The Sensor Solution:
By tracking Humidity, Temperature, and Air Pressure, your sensors calculate the Dew Point in real-time.
- Early Warning: You get an alert before condensation forms.
- Precision Action: You only vent or heat when the risk is real, keeping the leaf surface dry without wasting energy.
- Lower Costs: Prevention through climate control reduces the need for expensive chemical fungicide sprays.
Eliminating the “Bent Neck” & Short Vase Life
The most frustrating loss for any grower is a rose that looks perfect in the greenhouse but fails at the florist. Issues like bent necks or premature petal drop are rarely accidents; they are the result of invisible stress during the growth cycle.
The Problem: Micro-fluctuations in CO2 and humidity that go unnoticed during the day.
The Sensor Solution: Continuous monitoring of Co2, pH and Electrical Conductivity (EC) ensures your roses never experience “nutrient thirst.” By maintaining a stable climate, you produce stems with the cellular strength required for long-distance export.
Understanding the Altitude Factor: The Role of Air Pressure
High-altitude rose production as well as Closed Environment cultivation presents unique challenges for transpiration. By monitoring Air Pressure alongside temperature and humidity, you can accurately calculate the Vapor Pressure Deficit (VPD).
In the thin air of the Mexican highlands, roses can lose moisture faster than they can pull it from the roots. If your VPD isn’t optimized, you see “soft” stems that won’t survive the flight to Europe or the US. Sensors allow you to adjust your environment to keep the plants in the “Goldilocks Zone” of productivity.
The Root Zone “Black Box”: EC and pH
Without data, your substrate is a mystery. In many Mexican regions, water alkalinity can fluctuate seasonally.
- EC (Electrical Conductivity): This tells you the salt concentration. If it’s too high, your roses suffer from “osmotic stress”—they can’t drink water even if the soil is wet.
- pH Level: If your pH drifts, the rose can no longer absorb iron or phosphorus. You could be pouring expensive fertilizer into the soil, but the plant remains starved.
Data-Driven Scalability & Traceability
The “intuition” of a master grower is an incredible asset, but it is hard to scale across large operations. Digital monitoring creates a standard operating procedure that any team can follow.

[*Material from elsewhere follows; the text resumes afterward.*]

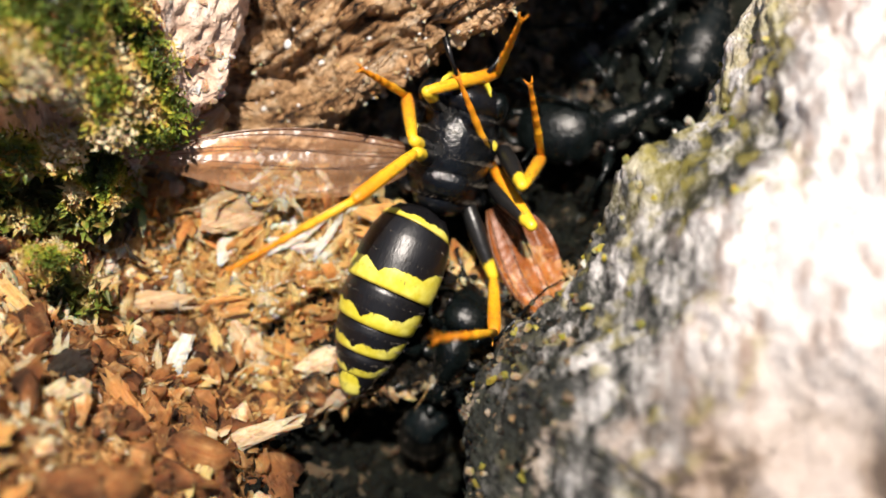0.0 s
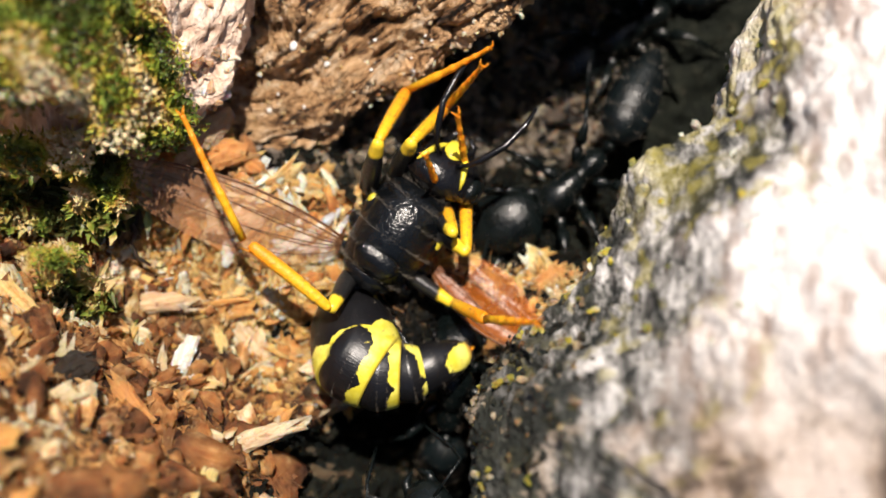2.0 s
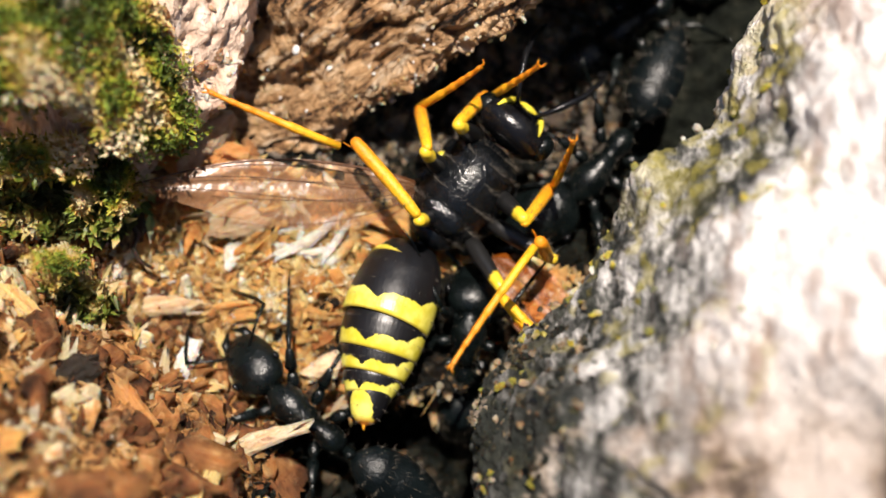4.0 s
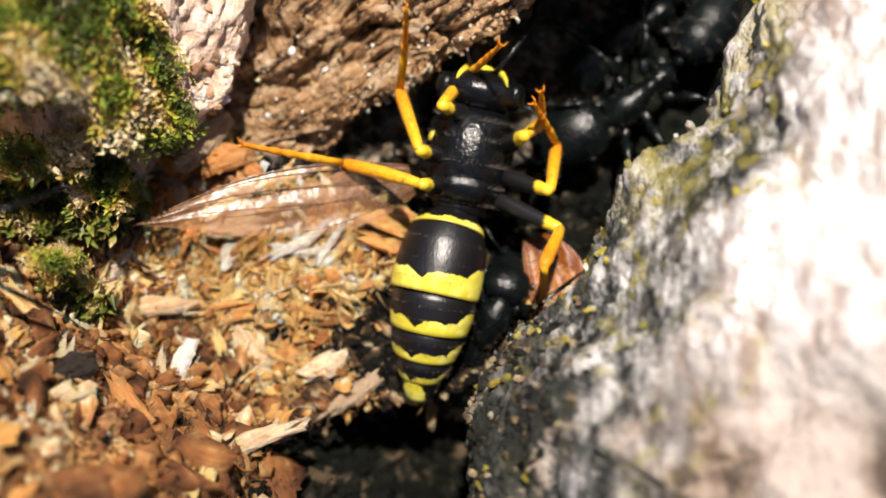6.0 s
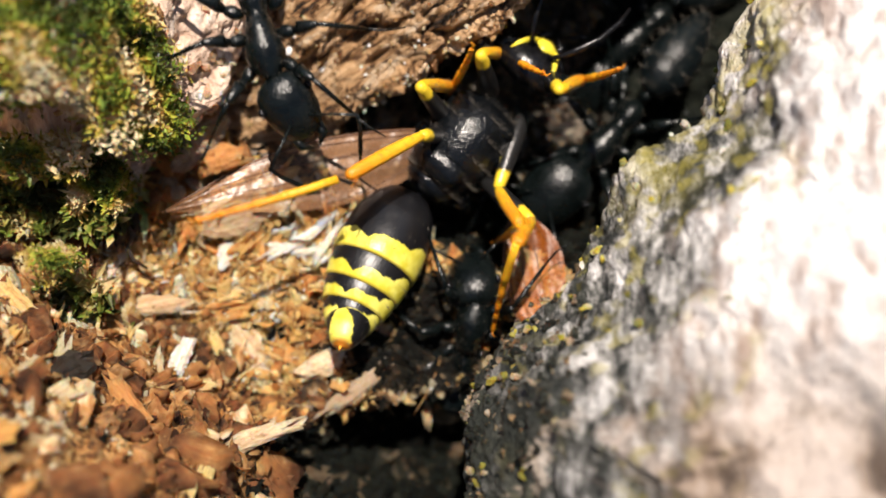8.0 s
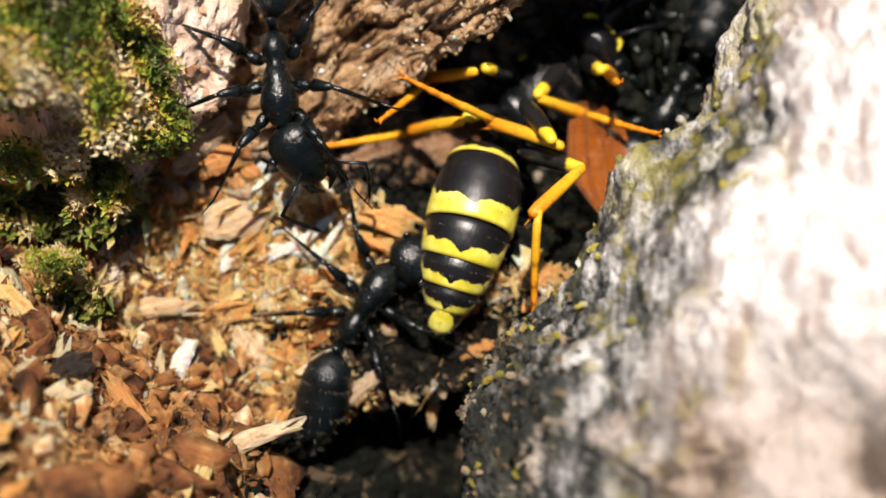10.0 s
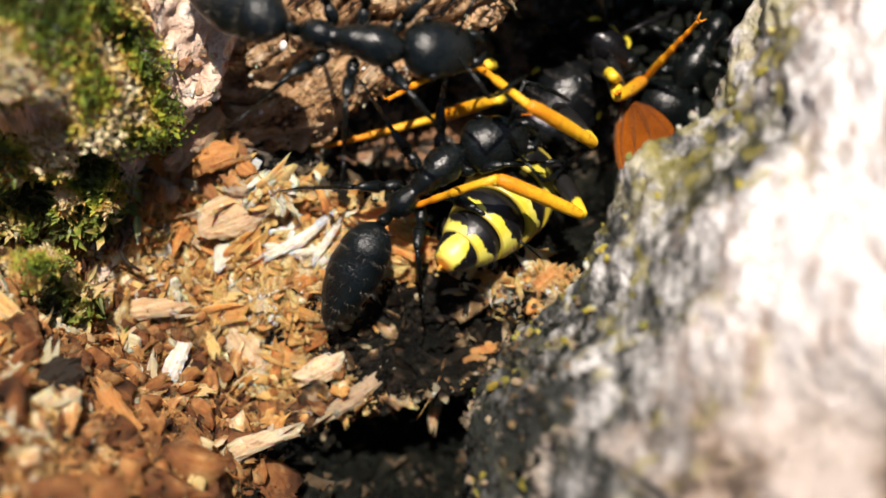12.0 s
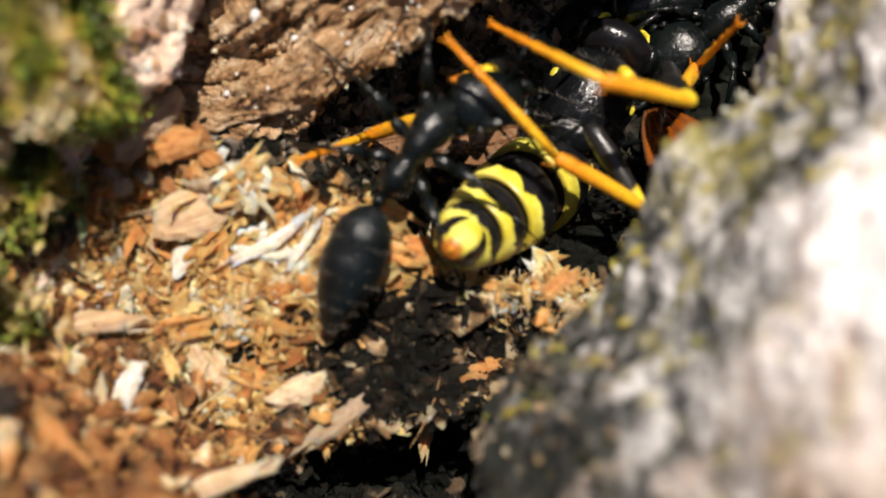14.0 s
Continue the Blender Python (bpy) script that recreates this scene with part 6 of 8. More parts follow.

Furthermore, modern buyers at major supermarket chains now demand proof of sustainable practices. Having a digital record of your water-use efficiency and nutrient management serves as a “Sustainability Certificate,” giving you a massive competitive edge in the global export market.
The Bottom Line: By moving from “guessing” to “knowing,” you protect your investment and guarantee the quality that the global market demands. Your expertise built the farm; this data will help you lead the industry.